DATA LINES ▸
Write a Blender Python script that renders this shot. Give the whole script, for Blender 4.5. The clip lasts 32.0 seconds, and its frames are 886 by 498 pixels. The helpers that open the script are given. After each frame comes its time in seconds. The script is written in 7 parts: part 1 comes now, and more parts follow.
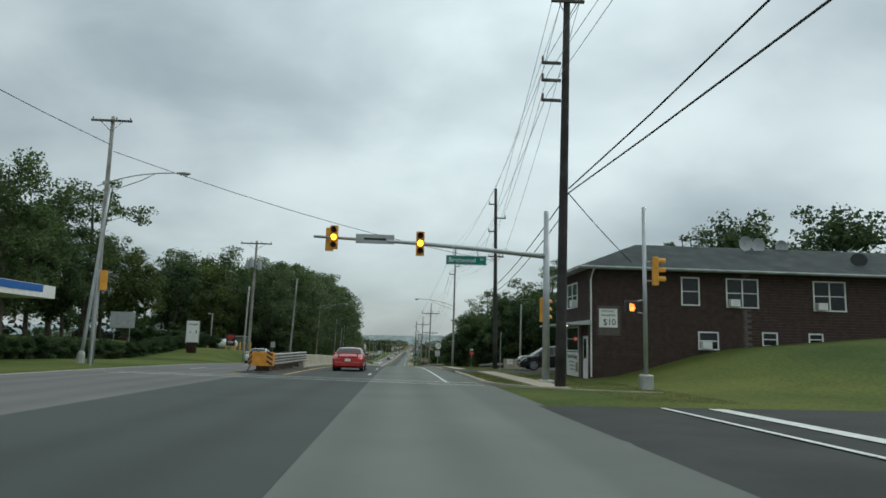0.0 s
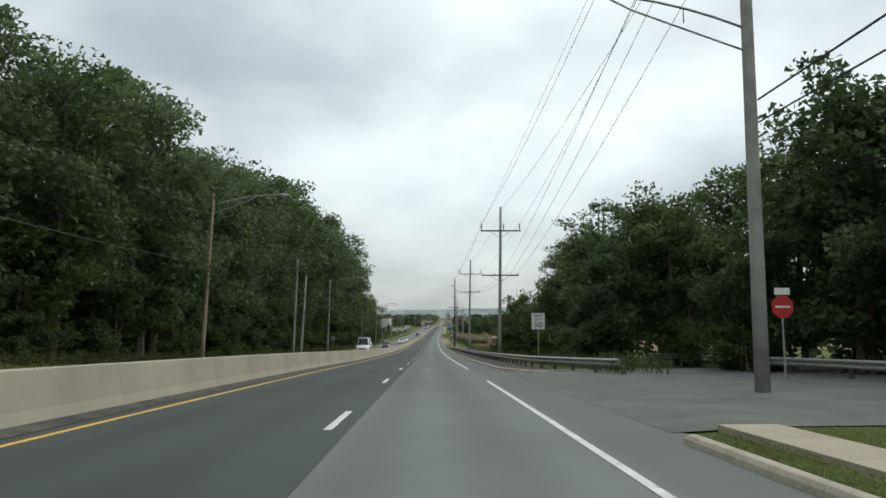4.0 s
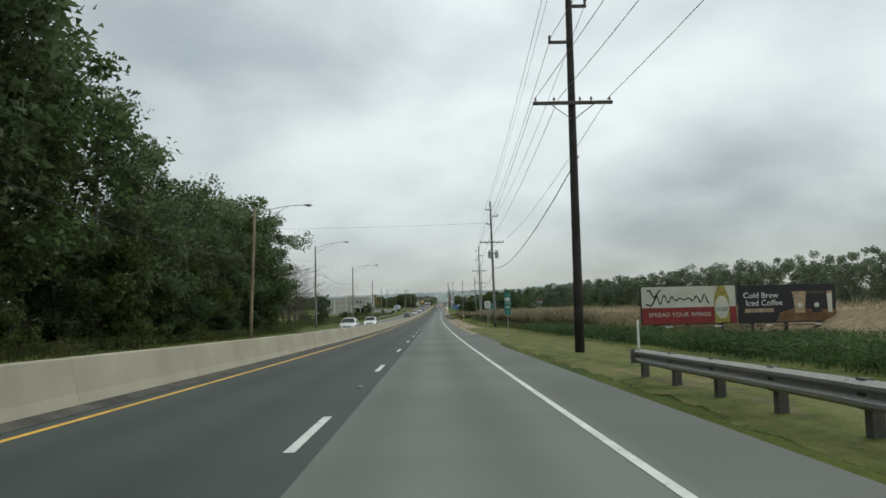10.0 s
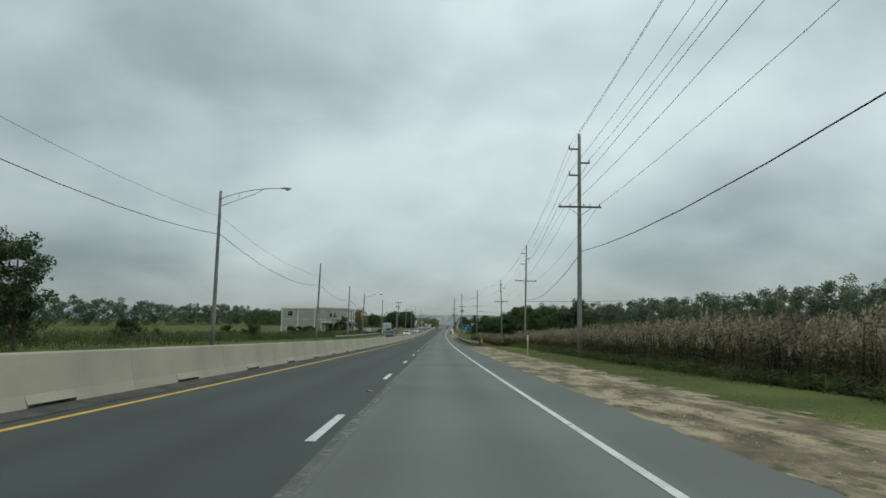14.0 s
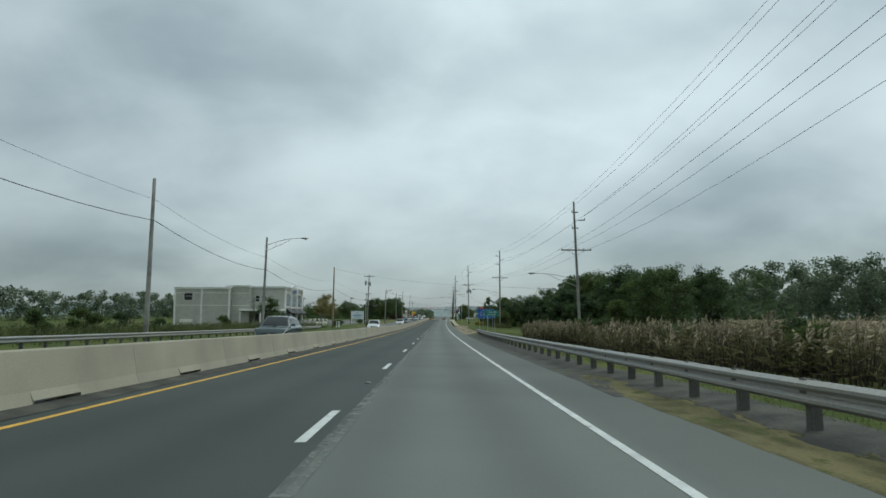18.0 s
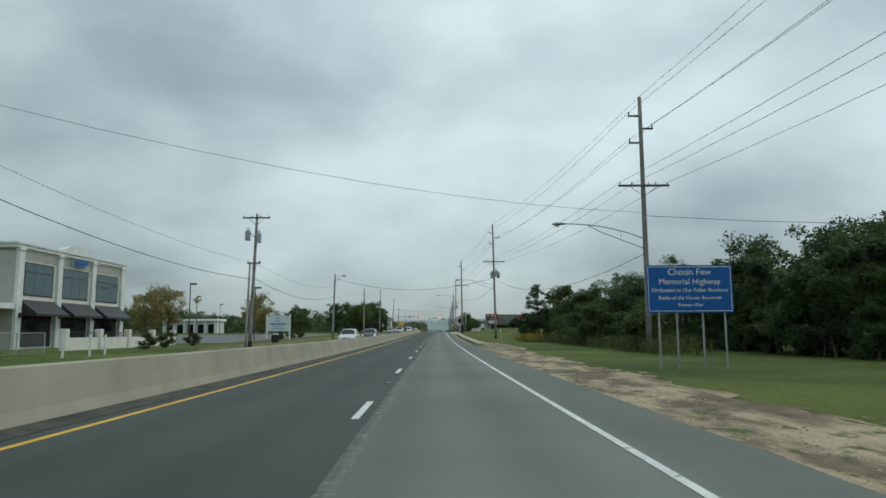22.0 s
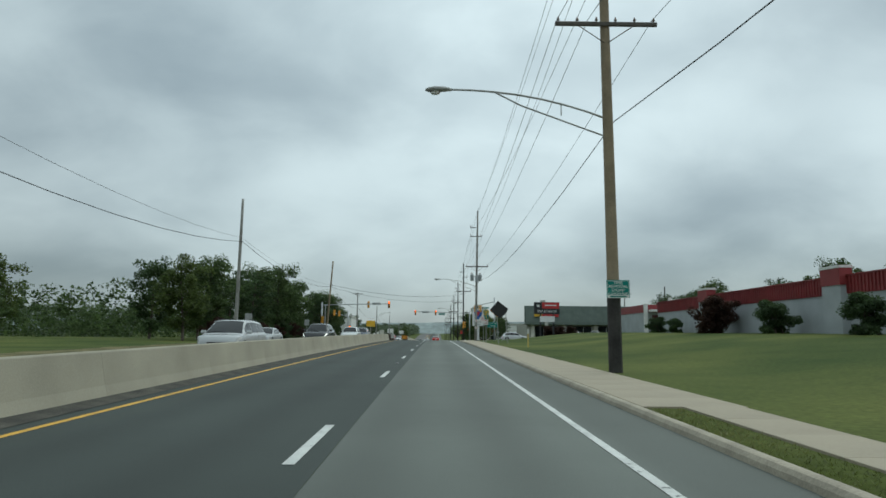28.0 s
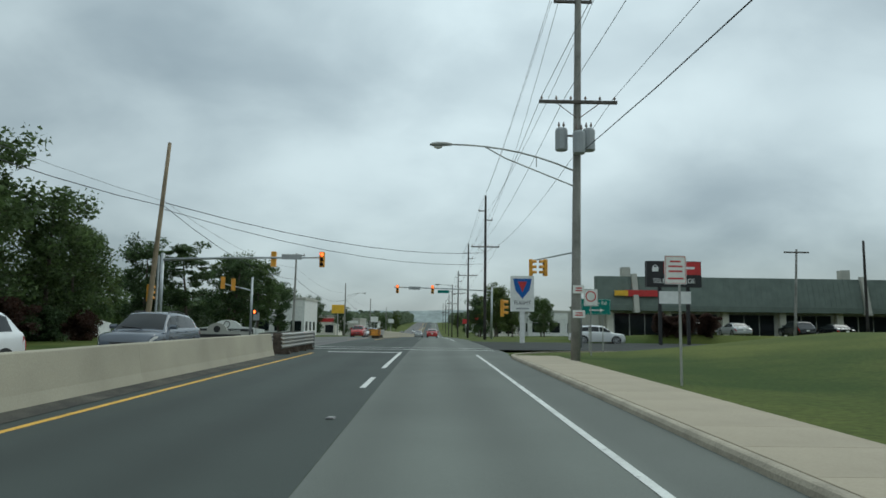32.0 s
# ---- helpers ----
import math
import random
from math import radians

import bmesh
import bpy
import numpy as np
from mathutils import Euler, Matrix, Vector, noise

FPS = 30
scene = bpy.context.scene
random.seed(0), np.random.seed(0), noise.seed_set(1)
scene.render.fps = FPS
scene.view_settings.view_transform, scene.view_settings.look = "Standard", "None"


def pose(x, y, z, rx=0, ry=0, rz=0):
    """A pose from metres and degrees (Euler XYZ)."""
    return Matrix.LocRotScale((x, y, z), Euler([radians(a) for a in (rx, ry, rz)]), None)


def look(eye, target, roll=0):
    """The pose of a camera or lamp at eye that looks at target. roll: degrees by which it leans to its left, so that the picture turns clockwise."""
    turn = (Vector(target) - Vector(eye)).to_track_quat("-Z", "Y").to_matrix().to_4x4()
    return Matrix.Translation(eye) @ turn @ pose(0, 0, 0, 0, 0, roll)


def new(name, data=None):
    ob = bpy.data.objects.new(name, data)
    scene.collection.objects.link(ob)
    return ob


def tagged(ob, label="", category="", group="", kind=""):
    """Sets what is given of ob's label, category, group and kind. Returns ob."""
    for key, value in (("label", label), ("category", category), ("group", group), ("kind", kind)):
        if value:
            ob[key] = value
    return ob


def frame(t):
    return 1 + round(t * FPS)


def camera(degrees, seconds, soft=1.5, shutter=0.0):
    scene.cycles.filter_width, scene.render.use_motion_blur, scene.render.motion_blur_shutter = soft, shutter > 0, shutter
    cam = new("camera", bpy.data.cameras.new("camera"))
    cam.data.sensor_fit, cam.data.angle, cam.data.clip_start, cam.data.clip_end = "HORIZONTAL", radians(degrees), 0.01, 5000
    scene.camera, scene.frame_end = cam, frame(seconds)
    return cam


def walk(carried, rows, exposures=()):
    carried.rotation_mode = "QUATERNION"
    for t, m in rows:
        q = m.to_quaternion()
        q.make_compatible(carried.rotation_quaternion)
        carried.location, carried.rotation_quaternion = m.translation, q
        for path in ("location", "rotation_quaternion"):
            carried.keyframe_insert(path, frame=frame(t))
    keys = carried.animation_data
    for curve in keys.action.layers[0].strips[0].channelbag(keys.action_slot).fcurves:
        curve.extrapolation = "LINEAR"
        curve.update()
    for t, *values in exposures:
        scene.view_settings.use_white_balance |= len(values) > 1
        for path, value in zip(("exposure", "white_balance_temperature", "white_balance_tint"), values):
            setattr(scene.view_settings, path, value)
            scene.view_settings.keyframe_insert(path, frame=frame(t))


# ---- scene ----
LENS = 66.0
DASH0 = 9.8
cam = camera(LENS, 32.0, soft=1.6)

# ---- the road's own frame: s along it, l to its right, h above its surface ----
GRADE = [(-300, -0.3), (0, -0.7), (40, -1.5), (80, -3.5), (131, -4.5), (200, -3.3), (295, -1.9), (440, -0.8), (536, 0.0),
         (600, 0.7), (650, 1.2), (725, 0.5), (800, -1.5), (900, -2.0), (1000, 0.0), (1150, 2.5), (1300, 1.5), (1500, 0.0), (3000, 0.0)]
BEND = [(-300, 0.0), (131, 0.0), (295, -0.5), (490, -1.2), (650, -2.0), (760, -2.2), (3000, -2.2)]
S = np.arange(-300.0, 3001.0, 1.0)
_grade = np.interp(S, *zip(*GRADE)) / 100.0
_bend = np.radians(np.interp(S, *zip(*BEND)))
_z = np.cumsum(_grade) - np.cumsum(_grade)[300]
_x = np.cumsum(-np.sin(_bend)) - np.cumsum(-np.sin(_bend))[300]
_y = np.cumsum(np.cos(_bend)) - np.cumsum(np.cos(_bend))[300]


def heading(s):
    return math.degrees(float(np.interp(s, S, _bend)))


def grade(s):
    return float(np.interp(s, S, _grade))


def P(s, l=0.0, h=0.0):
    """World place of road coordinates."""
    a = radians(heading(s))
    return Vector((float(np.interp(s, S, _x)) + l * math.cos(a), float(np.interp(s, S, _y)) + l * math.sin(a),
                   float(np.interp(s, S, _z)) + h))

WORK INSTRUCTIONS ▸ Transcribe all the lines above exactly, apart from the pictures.

ANSWER TO THE EXERCISE ▸
Write a Blender Python script that renders this shot. Give the whole script, for Blender 4.5. The clip lasts 32.0 seconds, and its frames are 886 by 498 pixels. The helpers that open the script are given. After each frame comes its time in seconds. The script is written in 7 parts: part 1 comes now, and more parts follow.
0.0 s
4.0 s
10.0 s
14.0 s
18.0 s
22.0 s
28.0 s
32.0 s
# ---- helpers ----
import math
import random
from math import radians

import bmesh
import bpy
import numpy as np
from mathutils import Euler, Matrix, Vector, noise

FPS = 30
scene = bpy.context.scene
random.seed(0), np.random.seed(0), noise.seed_set(1)
scene.render.fps = FPS
scene.view_settings.view_transform, scene.view_settings.look = "Standard", "None"


def pose(x, y, z, rx=0, ry=0, rz=0):
    """A pose from metres and degrees (Euler XYZ)."""
    return Matrix.LocRotScale((x, y, z), Euler([radians(a) for a in (rx, ry, rz)]), None)


def look(eye, target, roll=0):
    """The pose of a camera or lamp at eye that looks at target. roll: degrees by which it leans to its left, so that the picture turns clockwise."""
    turn = (Vector(target) - Vector(eye)).to_track_quat("-Z", "Y").to_matrix().to_4x4()
    return Matrix.Translation(eye) @ turn @ pose(0, 0, 0, 0, 0, roll)


def new(name, data=None):
    ob = bpy.data.objects.new(name, data)
    scene.collection.objects.link(ob)
    return ob


def tagged(ob, label="", category="", group="", kind=""):
    """Sets what is given of ob's label, category, group and kind. Returns ob."""
    for key, value in (("label", label), ("category", category), ("group", group), ("kind", kind)):
        if value:
            ob[key] = value
    return ob


def frame(t):
    return 1 + round(t * FPS)


def camera(degrees, seconds, soft=1.5, shutter=0.0):
    scene.cycles.filter_width, scene.render.use_motion_blur, scene.render.motion_blur_shutter = soft, shutter > 0, shutter
    cam = new("camera", bpy.data.cameras.new("camera"))
    cam.data.sensor_fit, cam.data.angle, cam.data.clip_start, cam.data.clip_end = "HORIZONTAL", radians(degrees), 0.01, 5000
    scene.camera, scene.frame_end = cam, frame(seconds)
    return cam


def walk(carried, rows, exposures=()):
    carried.rotation_mode = "QUATERNION"
    for t, m in rows:
        q = m.to_quaternion()
        q.make_compatible(carried.rotation_quaternion)
        carried.location, carried.rotation_quaternion = m.translation, q
        for path in ("location", "rotation_quaternion"):
            carried.keyframe_insert(path, frame=frame(t))
    keys = carried.animation_data
    for curve in keys.action.layers[0].strips[0].channelbag(keys.action_slot).fcurves:
        curve.extrapolation = "LINEAR"
        curve.update()
    for t, *values in exposures:
        scene.view_settings.use_white_balance |= len(values) > 1
        for path, value in zip(("exposure", "white_balance_temperature", "white_balance_tint"), values):
            setattr(scene.view_settings, path, value)
            scene.view_settings.keyframe_insert(path, frame=frame(t))


# ---- scene ----
LENS = 66.0
DASH0 = 9.8
cam = camera(LENS, 32.0, soft=1.6)

# ---- the road's own frame: s along it, l to its right, h above its surface ----
GRADE = [(-300, -0.3), (0, -0.7), (40, -1.5), (80, -3.5), (131, -4.5), (200, -3.3), (295, -1.9), (440, -0.8), (536, 0.0),
         (600, 0.7), (650, 1.2), (725, 0.5), (800, -1.5), (900, -2.0), (1000, 0.0), (1150, 2.5), (1300, 1.5), (1500, 0.0), (3000, 0.0)]
BEND = [(-300, 0.0), (131, 0.0), (295, -0.5), (490, -1.2), (650, -2.0), (760, -2.2), (3000, -2.2)]
S = np.arange(-300.0, 3001.0, 1.0)
_grade = np.interp(S, *zip(*GRADE)) / 100.0
_bend = np.radians(np.interp(S, *zip(*BEND)))
_z = np.cumsum(_grade) - np.cumsum(_grade)[300]
_x = np.cumsum(-np.sin(_bend)) - np.cumsum(-np.sin(_bend))[300]
_y = np.cumsum(np.cos(_bend)) - np.cumsum(np.cos(_bend))[300]


def heading(s):
    return math.degrees(float(np.interp(s, S, _bend)))


def grade(s):
    return float(np.interp(s, S, _grade))


def P(s, l=0.0, h=0.0):
    """World place of road coordinates."""
    a = radians(heading(s))
    return Vector((float(np.interp(s, S, _x)) + l * math.cos(a), float(np.interp(s, S, _y)) + l * math.sin(a),
                   float(np.interp(s, S, _z)) + h))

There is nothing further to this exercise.